The invention relates to a furnace for the heat treatment of mostly lumpy to fine grained material, particularly shaft furnaces, rotary furnaces or the like. The furnace functions for the calcining or sintering of limestone, dolomite or magnesite, and wherein the calcining material passes through a preheating zone, a calcining zone, and a cooling zone. The calcination zone has a gas feed or gas discharge device, respectively, and a calcination device as well as a gas-conveying device for the production of a hot gas circulation.

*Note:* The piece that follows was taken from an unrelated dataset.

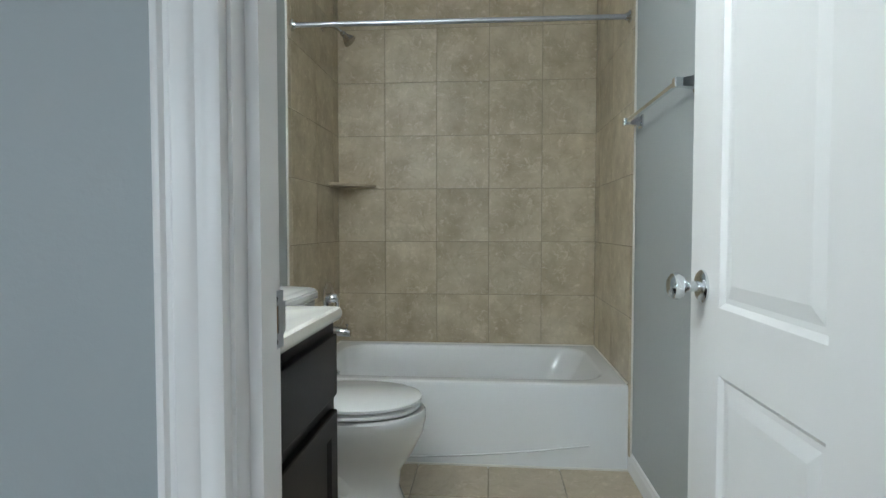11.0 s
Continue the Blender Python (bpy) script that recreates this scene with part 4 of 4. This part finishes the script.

From German Pat. No. 1,034,090, a transverse flow shaft furnace is known which has gas collecting devices and heating devices. The hot gases required for the sintering of the calcining material are collected after flow-through of the material layer in the gas collecting devices and are reheated in the heating devices by means of injectors for the gas circulation. The conveyor means required for the gas circulation are in this connection provided as rigid injectors which circulate an essentially constant volume of fed-through hot gases. Disturbances occur with such a transverse or cross flow shaft furnace especially when, on account of an altered bulk density in the shaft and therefore altered pressure drag in the material column, the gas volume available to the particular injector is altered.
From the German Pat. No. 1,558,057, a shaft furnace heated by transverse flow for the calcination of limestone is known, which has in the passage direction of the material a preheating zone, two calcination zones, and a cooling zone, whereby each calcination zone has quasi-closed hot gas circulation. The hot gas circulation is carried out such that each calcination zone is correlated with at least one jet blower or injector, respectively, which produces the kinetic energy necessary for the hot gas circulation. The circulation of the hot gases takes place from the injector into a calcination chamber, a gas collection chamber, the correlated calcination material layer, the discharging gas collection chamber, and through a circulation channel back to the injector. In the calcination chamber, fuel, and, as combustion air, cooling air from the cooling zone is introduced. Through the intensive hot gas circulation there results a very uniform calcination over the entire shaft cross-section. It has been shown, however, that with the trend towards always larger furnace units, that the initiation of jet blowers or injectors causes limits to be established for the maintenance of the gas circulation in each calcination zone. These limits have to do particularly with the high construction cost for these injectors. In the second place, with these injectors, for each calcination zone with large furnace units, only insufficient drops in pressure of up to about 70 mm water column can be produced, so that with the large furnace units, the kinetic energy required for the hot gas circulation can no longer be produced with injectors. Therefore, only furnace units up to 120 tons output per day are known.